A World of Worry
Disease experts scramble to find out how bird flu infected an Indonesian family
Puzzle. Indeed, much about H5N1 remains a mystery. Scientists have long been puzzled by the fact that the unusually virulent virus, which has killed millions of birds, rarely infects humans. Earlier this year, researchers discovered that H5N1 isn't equipped to infect humans' upper respiratory tract, as colds and the seasonal flu do. Rather, it infects cells deep in the lungs, making it harder to spread.
Still, infectious disease experts are spooked by the fact that the bug has defied all efforts to eradicate it. Rigorous culling of birds and sanitation measures have extinguished past outbreaks of bird flu. "This thing is not going away," says Donald Low, head of microbiology at Mount Sinai Hospital in Toronto, who led efforts to fight the SARS epidemic there in 2003. "This is unprecedented."

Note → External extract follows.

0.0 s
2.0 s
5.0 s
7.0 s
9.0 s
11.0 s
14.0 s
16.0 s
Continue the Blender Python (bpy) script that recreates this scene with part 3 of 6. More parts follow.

The discouraging news comes after a seeming run of good luck. No human cases of H5N1 have been reported in Europe, though the virus spread to birds there over the past six months. And Vietnam, which reported the most human bird flu cases last year, has had considerable success controlling the virus. Last year, it reported 61 cases of bird flu in humans and 19 deaths. This year, it has reported no new cases.
Then came Indonesia. So far this year, 22 people have died of bird flu there, almost half of the cases worldwide. Two of those people died last week in West Java, Indonesian officials reported. It appears there is no link between their deaths and the northern Sumatra cases. Infectious disease experts say the Indonesian government has been less vigilant than other countries in educating local health workers, culling infected poultry, and quickly isolating human cases. In the Sumatra cases, a man who fell ill after he nursed his son refused treatment and fled before he died, increasing the risk that others would be infected. Experts also say that the country's poultry vaccination program may actually help spread the disease because vaccinated birds could harbor the virus and not fall ill.
Vigilance. Scientists expect more such outbreaks. "The hope is that you can get in there and contain it and reduce the risk of letting this virus learn how to become more humanized," says Low. That, he says, is what happened with SARS. But that requires vigilance worldwide and a quick response to contain outbreaks, a daunting task. Late last week, the WHO's assembly voted to launch a global fast-reporting system immediately. But few countries can provide that level of surveillance. The woman who hosted the barbecue was dead and buried before anyone realized that bird flu was raging in the family, and local residents resisted efforts by federal officials to investigate.
All of this hand-wringing about whether or not it's a pandemic is a distraction, says Michael Osterholm, director of the Center for Infectious Disease Research and Policy at the University of Minnesota. "We are woefully unprepared." The world lacks a pandemic flu vaccine, hospitals in the United States have enough oxygen to treat patients for only two or three days, and the global community hasn't figured out how people will get food, water, and medical supplies during a pandemic that could disrupt economies for months. A report from the University of Pittsburgh's Center for Biosecurity says it would cost the average hospital $1 million to gear up, not counting buying more ventilators and antiviral drugs. Says Osterholm: "We're nibbling at the edges of the things we need to do."